I asked the artist next to it if it was something of his he’d rested over the can.  No, the city people had come round and put the covers on.  What?  On a day when they expect a lot more people than usual and have many food stands, they close the trash cans.  It did not make sense.  Fortunately I have a few plastic bags in the box of tricks so I deployed my own trash can behind my desk for myself and my neighbors to use.

Later, when going to the restroom, I found the city had deployed larger trash barrels near the food stands and porta potties, marked recycle and landfill. It’s always interesting to go to different cities and find what is and isn’t regarded as recycle in different places, but I’m not going to do a survey on that. life is not boring enough.

Sonnet Challenge #33

If there’s a challenge for a sonnet, it’s when the power goes out and it’s soooooo quiet.

Silence

Silence can be the loudest sound of all –
the emptiness between the beats of heart,
the absence of now-frozen water’s fall
from rock to pool, in winter. When we start
and fail to stop and listen to each sound
that tells us so much if we just know how
to hear it.
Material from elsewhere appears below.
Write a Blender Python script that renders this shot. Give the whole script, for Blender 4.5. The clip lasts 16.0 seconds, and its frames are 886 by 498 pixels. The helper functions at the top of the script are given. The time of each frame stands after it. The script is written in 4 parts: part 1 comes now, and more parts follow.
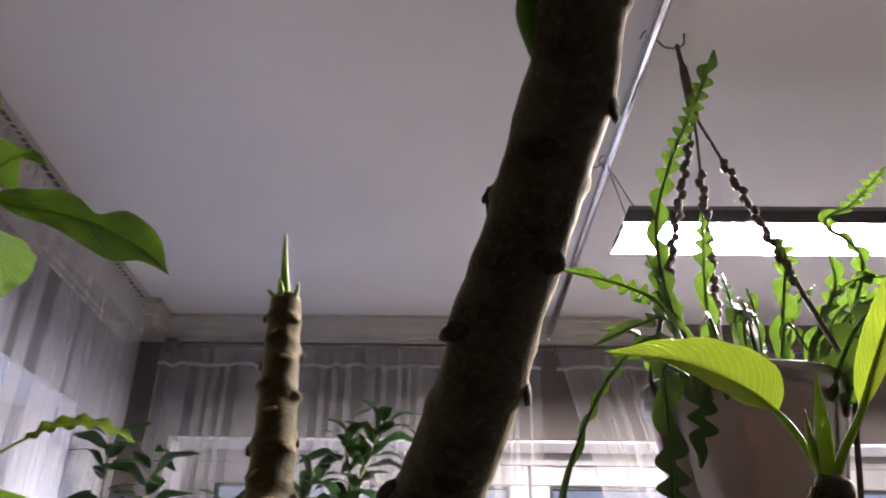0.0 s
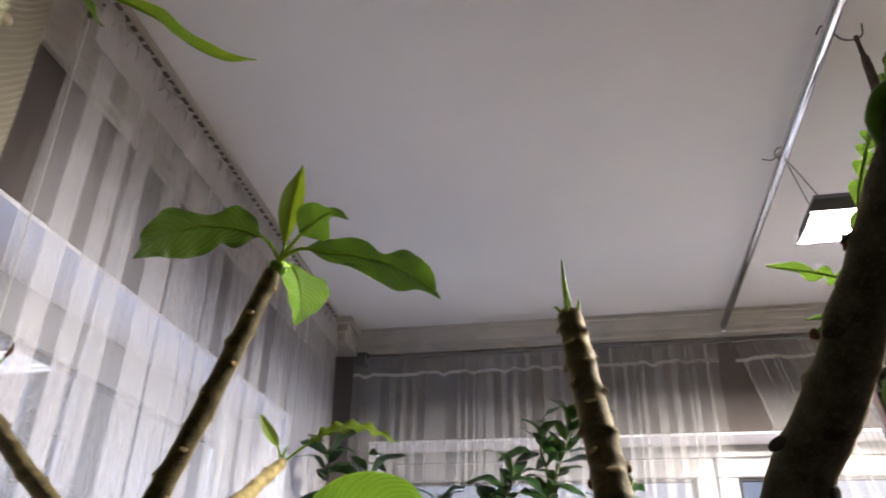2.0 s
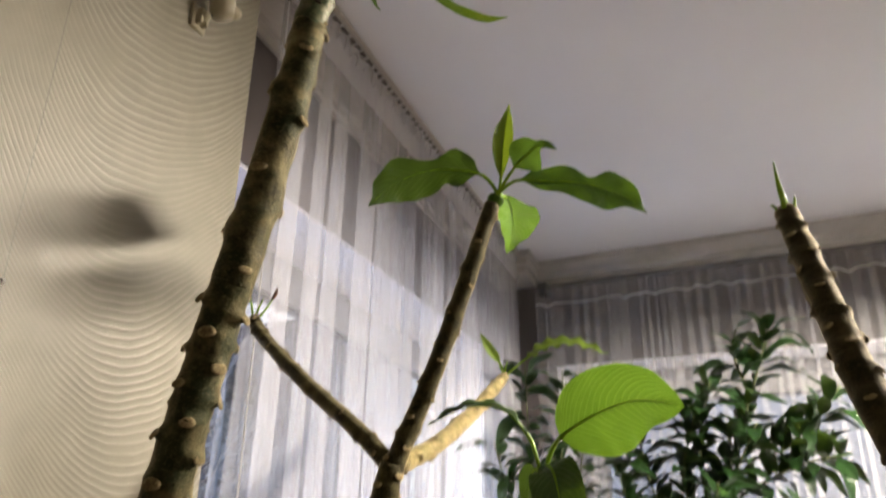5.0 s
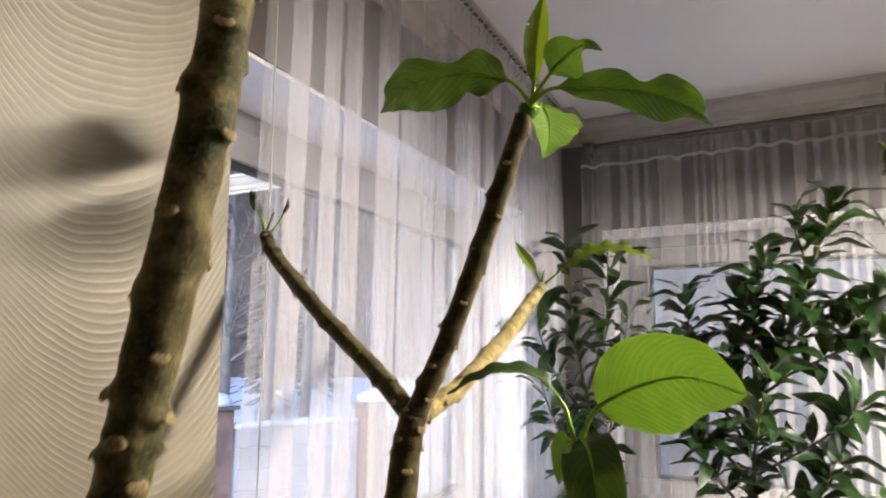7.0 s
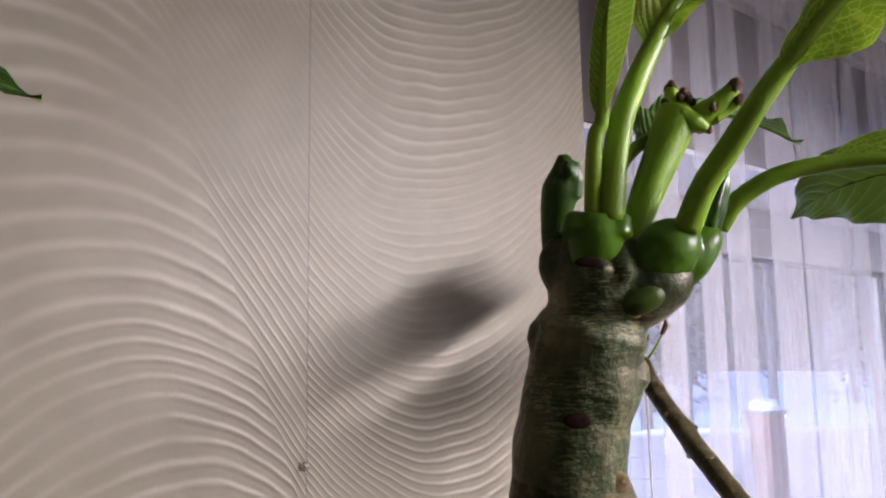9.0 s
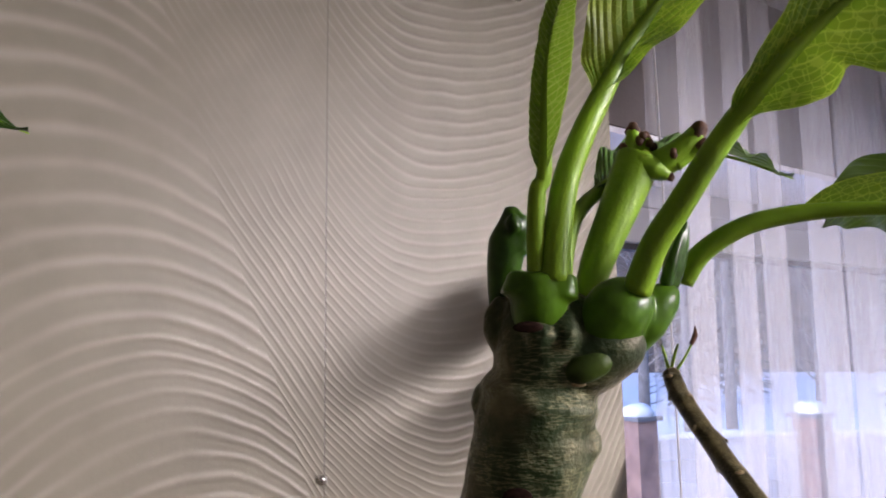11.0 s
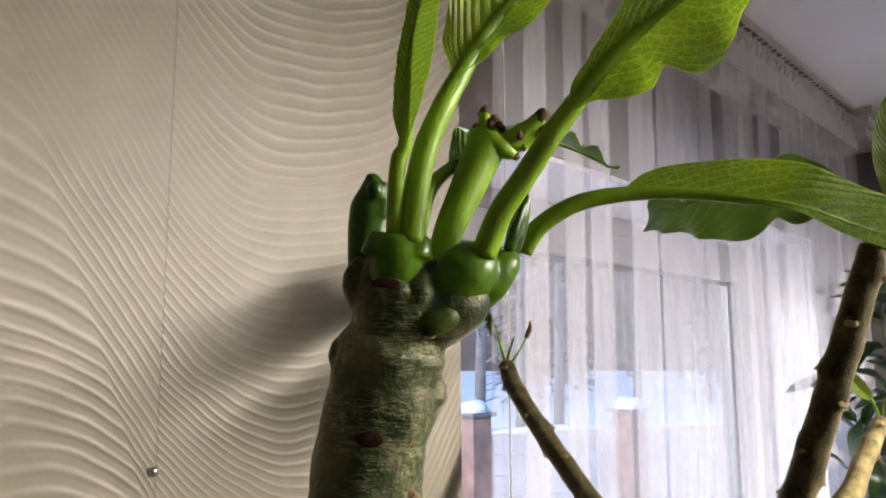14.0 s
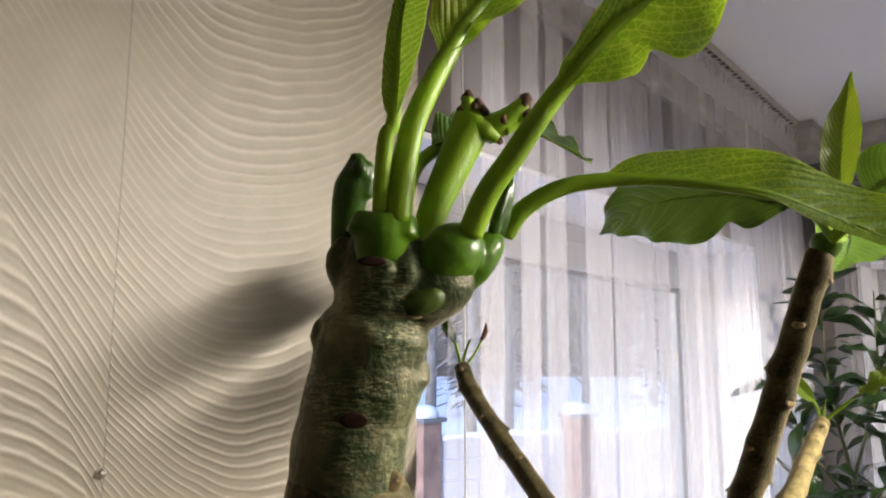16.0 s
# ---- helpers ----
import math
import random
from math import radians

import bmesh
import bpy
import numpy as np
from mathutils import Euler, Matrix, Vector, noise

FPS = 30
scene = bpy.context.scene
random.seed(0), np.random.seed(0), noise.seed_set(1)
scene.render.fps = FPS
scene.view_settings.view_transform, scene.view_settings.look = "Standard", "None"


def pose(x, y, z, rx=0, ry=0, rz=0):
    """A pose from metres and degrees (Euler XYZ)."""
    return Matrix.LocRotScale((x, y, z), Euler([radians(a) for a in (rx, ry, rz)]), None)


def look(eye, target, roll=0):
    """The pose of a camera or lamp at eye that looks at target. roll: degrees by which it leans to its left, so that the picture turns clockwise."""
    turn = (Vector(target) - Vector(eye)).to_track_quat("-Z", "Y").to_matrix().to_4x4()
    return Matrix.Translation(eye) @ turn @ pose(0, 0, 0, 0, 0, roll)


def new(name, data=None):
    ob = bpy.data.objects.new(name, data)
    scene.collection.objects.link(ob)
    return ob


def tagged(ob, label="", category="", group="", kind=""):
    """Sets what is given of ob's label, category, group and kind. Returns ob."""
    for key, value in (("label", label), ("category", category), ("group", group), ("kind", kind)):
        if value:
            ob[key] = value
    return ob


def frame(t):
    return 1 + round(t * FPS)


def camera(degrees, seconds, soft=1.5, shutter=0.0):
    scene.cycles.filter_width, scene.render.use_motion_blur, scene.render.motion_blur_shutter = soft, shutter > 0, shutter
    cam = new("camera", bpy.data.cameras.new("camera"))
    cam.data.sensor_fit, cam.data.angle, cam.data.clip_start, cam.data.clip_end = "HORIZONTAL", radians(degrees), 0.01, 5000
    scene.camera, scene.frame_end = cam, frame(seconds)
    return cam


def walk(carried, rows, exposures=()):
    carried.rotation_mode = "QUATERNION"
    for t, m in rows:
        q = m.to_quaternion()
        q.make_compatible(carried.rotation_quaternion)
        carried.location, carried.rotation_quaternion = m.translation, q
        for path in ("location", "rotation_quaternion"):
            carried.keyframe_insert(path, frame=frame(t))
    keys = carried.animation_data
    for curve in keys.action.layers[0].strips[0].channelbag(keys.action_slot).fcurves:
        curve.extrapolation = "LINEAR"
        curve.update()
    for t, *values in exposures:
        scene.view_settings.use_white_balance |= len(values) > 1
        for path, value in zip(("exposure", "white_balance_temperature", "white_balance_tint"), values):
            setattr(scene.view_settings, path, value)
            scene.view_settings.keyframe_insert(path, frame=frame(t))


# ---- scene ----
cam = camera(62.4, 16.0, 1.9, 0.5)
PATH = [
    (0, (0.1062, 0.0889, 1.5029), (0.0688, 1.8793, 2.3934), 0.92),
    (0.5, (0.1065, 0.0294, 1.4902), (-0.0219, 1.8144, 2.3830), 1.17),
    (1, (0.0866, 0.0216, 1.4951), (-0.1040, 1.7984, 2.3932), 1.19),
    (1.5, (0.0375, -0.0055, 1.4761), (-0.2693, 1.7598, 2.3646), 1.05),
    (2, (-0.013, -0.064, 1.456), (-0.41, 1.682, 2.348), 1.2),
    (2.5, (-0.027, -0.088, 1.422), (-0.473, 1.642, 2.321), 1.0),
    (3, (-0.071, -0.096, 1.388), (-0.556, 1.628, 2.279), 1.1),
    (3.5, (-0.1, -0.125, 1.358), (-0.625, 1.588, 2.247), 1.0),
    (4, (-0.088, -0.154, 1.354), (-0.678, 1.536, 2.246), 0.8),
    (4.5, (-0.072, -0.172, 1.373), (-0.771, 1.482, 2.254), 0.6),
    (5, (-0.063, -0.177, 1.394), (-0.873, 1.499, 2.126), 0.7),
    (5.2, (-0.055, -0.178, 1.413), (-0.907, 1.525, 2.025), 0.7),
    (7.3, (-0.100, -0.019, 1.604), (-1.132, 1.675, 1.854), 1.0),
    (7.5, (-0.142, 0.019, 1.641), (-1.321, 1.622, 1.864), 0.5),
    (7.6, (-0.163, 0.033, 1.657), (-1.414, 1.582, 1.874), 0.1),
    (8, (-0.213, 0.042, 1.692), (-1.691, 1.362, 1.963), -0.6),
    (8.5, (-0.233, 0.063, 1.754), (-1.854, 1.201, 2.033), -0.9),
    (9, (-0.228, 0.075, 1.775), (-1.902, 1.133, 2.057), -1.0),
    (11.5, (-0.22, 0.097, 1.788), (-1.948, 1.061, 2.073), -0.8),
    (12, (-0.204, 0.075, 1.787), (-1.923, 1.051, 2.088), -0.8),
    (12.5, (-0.202, 0.072, 1.782), (-1.865, 1.147, 2.067), -0.6),
    (13, (-0.204, 0.081, 1.779), (-1.794, 1.263, 2.049), -0.4),
    (13.5, (-0.208, 0.079, 1.783), (-1.738, 1.336, 2.063), -0.3),
    (14, (-0.217, 0.088, 1.779), (-1.703, 1.398, 2.052), -0.3),
    (14.5, (-0.225, 0.086, 1.782), (-1.681, 1.428, 2.065), -0.3),
    (15, (-0.229, 0.087, 1.779), (-1.66, 1.454, 2.064), -0.2),
    (15.5, (-0.225, 0.086, 1.779), (-1.635, 1.477, 2.061), -0.3),
    (16, (-0.223, 0.084, 1.774), (-1.618, 1.488, 2.061), -0.1),
]
walk(cam, [(t, look(eye, target, roll)) for t, eye, target, roll in PATH],
     [(0, 3.57, 6200, 25), (1, 3.60, 6250, 20), (2, 3.79, 6400, 17), (5, 3.85, 6780, 15), (7.5, 3.65, 6850, 16), (8, 3.53, 6350, 20), (9, 3.67, 5900, 30), (12.5, 3.62, 5980, 26), (14, 3.77, 6450, 18), (16, 3.87, 6600, 16)])
SKY, LED, CLOUD = 0.064, 110.0, 0.0130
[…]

The when quiet comes around
we simply can breathe out, breathe in the now,
the peace, the solitude, the soundless bath
of spirit washing over a rattled mind
and so, refreshed turn back to our own path
with spaces between the stars still left to find.
Dark windless nights aspire to extol
the virtue of the silence of the soul.

Tales from the field #27

I have quite a number of ice-breaker questions when people come into my booth.  One of my favorites is when they’re wearing a tshirt or hat from a place or a company.

“So, are you visiting from New Mexico or do you just have the hat?”

“Were you born in Palm Springs or are you just trying to look like a local?”

“Do you work for the Ducks or do you just have the shirt?”

“Are you the owner of “XXXYYY brewing company” or do you just drink their beer?”

Usually this just results in a quick laugh, but sometimes I’ve hit an unusual spot.

“So, are you from Puerto Rico or do you just have the shirt?” “We moved there five months ago when we retired and four months ago lost everything except our lives in the hurricane.”